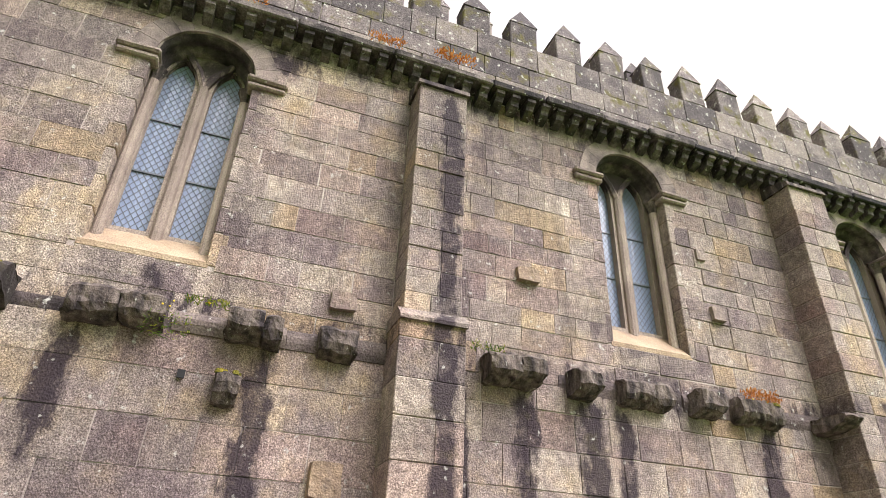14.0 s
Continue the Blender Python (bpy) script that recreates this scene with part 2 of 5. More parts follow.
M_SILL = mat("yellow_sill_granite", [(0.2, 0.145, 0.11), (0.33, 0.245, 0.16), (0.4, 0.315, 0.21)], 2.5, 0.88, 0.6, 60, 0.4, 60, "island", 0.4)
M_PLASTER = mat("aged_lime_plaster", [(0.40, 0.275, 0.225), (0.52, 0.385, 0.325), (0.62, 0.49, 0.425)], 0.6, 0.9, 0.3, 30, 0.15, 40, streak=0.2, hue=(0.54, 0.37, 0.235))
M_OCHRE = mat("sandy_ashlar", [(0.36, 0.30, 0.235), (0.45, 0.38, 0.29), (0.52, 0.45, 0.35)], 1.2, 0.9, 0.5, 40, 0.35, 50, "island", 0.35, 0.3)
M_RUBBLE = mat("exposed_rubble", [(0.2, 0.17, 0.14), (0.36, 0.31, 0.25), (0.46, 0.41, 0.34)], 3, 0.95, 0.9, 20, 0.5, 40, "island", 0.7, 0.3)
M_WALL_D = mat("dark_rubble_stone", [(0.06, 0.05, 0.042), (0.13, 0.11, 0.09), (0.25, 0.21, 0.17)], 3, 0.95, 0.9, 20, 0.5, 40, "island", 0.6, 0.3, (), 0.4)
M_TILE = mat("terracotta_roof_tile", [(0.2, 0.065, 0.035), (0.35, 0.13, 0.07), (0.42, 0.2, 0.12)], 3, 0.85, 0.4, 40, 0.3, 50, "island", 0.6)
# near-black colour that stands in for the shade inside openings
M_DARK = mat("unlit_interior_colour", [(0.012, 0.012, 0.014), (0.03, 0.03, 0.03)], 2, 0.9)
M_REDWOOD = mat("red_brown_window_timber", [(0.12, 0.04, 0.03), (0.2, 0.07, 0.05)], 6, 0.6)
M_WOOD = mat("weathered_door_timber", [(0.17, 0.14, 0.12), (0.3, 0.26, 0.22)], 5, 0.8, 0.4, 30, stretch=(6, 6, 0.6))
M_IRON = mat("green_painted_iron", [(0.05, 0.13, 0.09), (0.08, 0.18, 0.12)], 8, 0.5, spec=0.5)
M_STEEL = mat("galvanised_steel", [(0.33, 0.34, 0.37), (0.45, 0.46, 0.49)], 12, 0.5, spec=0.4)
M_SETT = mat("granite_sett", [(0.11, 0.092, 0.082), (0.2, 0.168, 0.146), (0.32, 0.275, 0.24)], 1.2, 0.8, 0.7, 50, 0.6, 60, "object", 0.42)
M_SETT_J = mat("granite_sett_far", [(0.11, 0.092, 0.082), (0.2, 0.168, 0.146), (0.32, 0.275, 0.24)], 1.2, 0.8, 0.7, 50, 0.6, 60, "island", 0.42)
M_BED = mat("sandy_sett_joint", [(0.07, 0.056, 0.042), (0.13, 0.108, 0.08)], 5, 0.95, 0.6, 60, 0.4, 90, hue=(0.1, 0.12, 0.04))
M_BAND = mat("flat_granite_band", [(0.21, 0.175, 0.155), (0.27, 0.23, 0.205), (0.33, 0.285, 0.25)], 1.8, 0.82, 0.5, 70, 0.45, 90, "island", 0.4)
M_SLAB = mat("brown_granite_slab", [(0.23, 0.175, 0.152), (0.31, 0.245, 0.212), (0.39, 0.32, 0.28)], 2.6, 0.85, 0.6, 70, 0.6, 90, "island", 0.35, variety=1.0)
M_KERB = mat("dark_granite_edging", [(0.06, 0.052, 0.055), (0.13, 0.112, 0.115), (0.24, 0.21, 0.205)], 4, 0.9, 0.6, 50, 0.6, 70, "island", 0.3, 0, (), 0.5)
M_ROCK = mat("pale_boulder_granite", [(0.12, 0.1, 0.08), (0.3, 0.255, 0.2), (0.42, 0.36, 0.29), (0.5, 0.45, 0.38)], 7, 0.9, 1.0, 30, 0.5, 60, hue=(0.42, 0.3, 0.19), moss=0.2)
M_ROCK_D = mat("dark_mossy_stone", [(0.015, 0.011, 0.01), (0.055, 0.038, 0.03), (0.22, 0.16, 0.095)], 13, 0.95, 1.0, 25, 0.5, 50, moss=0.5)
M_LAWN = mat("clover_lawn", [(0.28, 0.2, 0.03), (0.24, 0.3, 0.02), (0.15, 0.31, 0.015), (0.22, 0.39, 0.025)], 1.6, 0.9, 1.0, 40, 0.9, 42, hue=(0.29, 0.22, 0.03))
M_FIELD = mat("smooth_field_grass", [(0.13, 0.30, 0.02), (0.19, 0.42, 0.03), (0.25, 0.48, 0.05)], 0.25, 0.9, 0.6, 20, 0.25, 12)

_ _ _

Using the data above, print every line exactly, omitting pictures.

TASK SOLUTION.
14.0 s
Continue the Blender Python (bpy) script that recreates this scene with part 2 of 5. More parts follow.
M_SILL = mat("yellow_sill_granite", [(0.2, 0.145, 0.11), (0.33, 0.245, 0.16), (0.4, 0.315, 0.21)], 2.5, 0.88, 0.6, 60, 0.4, 60, "island", 0.4)
M_PLASTER = mat("aged_lime_plaster", [(0.40, 0.275, 0.225), (0.52, 0.385, 0.325), (0.62, 0.49, 0.425)], 0.6, 0.9, 0.3, 30, 0.15, 40, streak=0.2, hue=(0.54, 0.37, 0.235))
M_OCHRE = mat("sandy_ashlar", [(0.36, 0.30, 0.235), (0.45, 0.38, 0.29), (0.52, 0.45, 0.35)], 1.2, 0.9, 0.5, 40, 0.35, 50, "island", 0.35, 0.3)
M_RUBBLE = mat("exposed_rubble", [(0.2, 0.17, 0.14), (0.36, 0.31, 0.25), (0.46, 0.41, 0.34)], 3, 0.95, 0.9, 20, 0.5, 40, "island", 0.7, 0.3)
M_WALL_D = mat("dark_rubble_stone", [(0.06, 0.05, 0.042), (0.13, 0.11, 0.09), (0.25, 0.21, 0.17)], 3, 0.95, 0.9, 20, 0.5, 40, "island", 0.6, 0.3, (), 0.4)
M_TILE = mat("terracotta_roof_tile", [(0.2, 0.065, 0.035), (0.35, 0.13, 0.07), (0.42, 0.2, 0.12)], 3, 0.85, 0.4, 40, 0.3, 50, "island", 0.6)
# near-black colour that stands in for the shade inside openings
M_DARK = mat("unlit_interior_colour", [(0.012, 0.012, 0.014), (0.03, 0.03, 0.03)], 2, 0.9)
M_REDWOOD = mat("red_brown_window_timber", [(0.12, 0.04, 0.03), (0.2, 0.07, 0.05)], 6, 0.6)
M_WOOD = mat("weathered_door_timber", [(0.17, 0.14, 0.12), (0.3, 0.26, 0.22)], 5, 0.8, 0.4, 30, stretch=(6, 6, 0.6))
M_IRON = mat("green_painted_iron", [(0.05, 0.13, 0.09), (0.08, 0.18, 0.12)], 8, 0.5, spec=0.5)
M_STEEL = mat("galvanised_steel", [(0.33, 0.34, 0.37), (0.45, 0.46, 0.49)], 12, 0.5, spec=0.4)
M_SETT = mat("granite_sett", [(0.11, 0.092, 0.082), (0.2, 0.168, 0.146), (0.32, 0.275, 0.24)], 1.2, 0.8, 0.7, 50, 0.6, 60, "object", 0.42)
M_SETT_J = mat("granite_sett_far", [(0.11, 0.092, 0.082), (0.2, 0.168, 0.146), (0.32, 0.275, 0.24)], 1.2, 0.8, 0.7, 50, 0.6, 60, "island", 0.42)
M_BED = mat("sandy_sett_joint", [(0.07, 0.056, 0.042), (0.13, 0.108, 0.08)], 5, 0.95, 0.6, 60, 0.4, 90, hue=(0.1, 0.12, 0.04))
M_BAND = mat("flat_granite_band", [(0.21, 0.175, 0.155), (0.27, 0.23, 0.205), (0.33, 0.285, 0.25)], 1.8, 0.82, 0.5, 70, 0.45, 90, "island", 0.4)
M_SLAB = mat("brown_granite_slab", [(0.23, 0.175, 0.152), (0.31, 0.245, 0.212), (0.39, 0.32, 0.28)], 2.6, 0.85, 0.6, 70, 0.6, 90, "island", 0.35, variety=1.0)
M_KERB = mat("dark_granite_edging", [(0.06, 0.052, 0.055), (0.13, 0.112, 0.115), (0.24, 0.21, 0.205)], 4, 0.9, 0.6, 50, 0.6, 70, "island", 0.3, 0, (), 0.5)
M_ROCK = mat("pale_boulder_granite", [(0.12, 0.1, 0.08), (0.3, 0.255, 0.2), (0.42, 0.36, 0.29), (0.5, 0.45, 0.38)], 7, 0.9, 1.0, 30, 0.5, 60, hue=(0.42, 0.3, 0.19), moss=0.2)
M_ROCK_D = mat("dark_mossy_stone", [(0.015, 0.011, 0.01), (0.055, 0.038, 0.03), (0.22, 0.16, 0.095)], 13, 0.95, 1.0, 25, 0.5, 50, moss=0.5)
M_LAWN = mat("clover_lawn", [(0.28, 0.2, 0.03), (0.24, 0.3, 0.02), (0.15, 0.31, 0.015), (0.22, 0.39, 0.025)], 1.6, 0.9, 1.0, 40, 0.9, 42, hue=(0.29, 0.22, 0.03))
M_FIELD = mat("smooth_field_grass", [(0.13, 0.30, 0.02), (0.19, 0.42, 0.03), (0.25, 0.48, 0.05)], 0.25, 0.9, 0.6, 20, 0.25, 12)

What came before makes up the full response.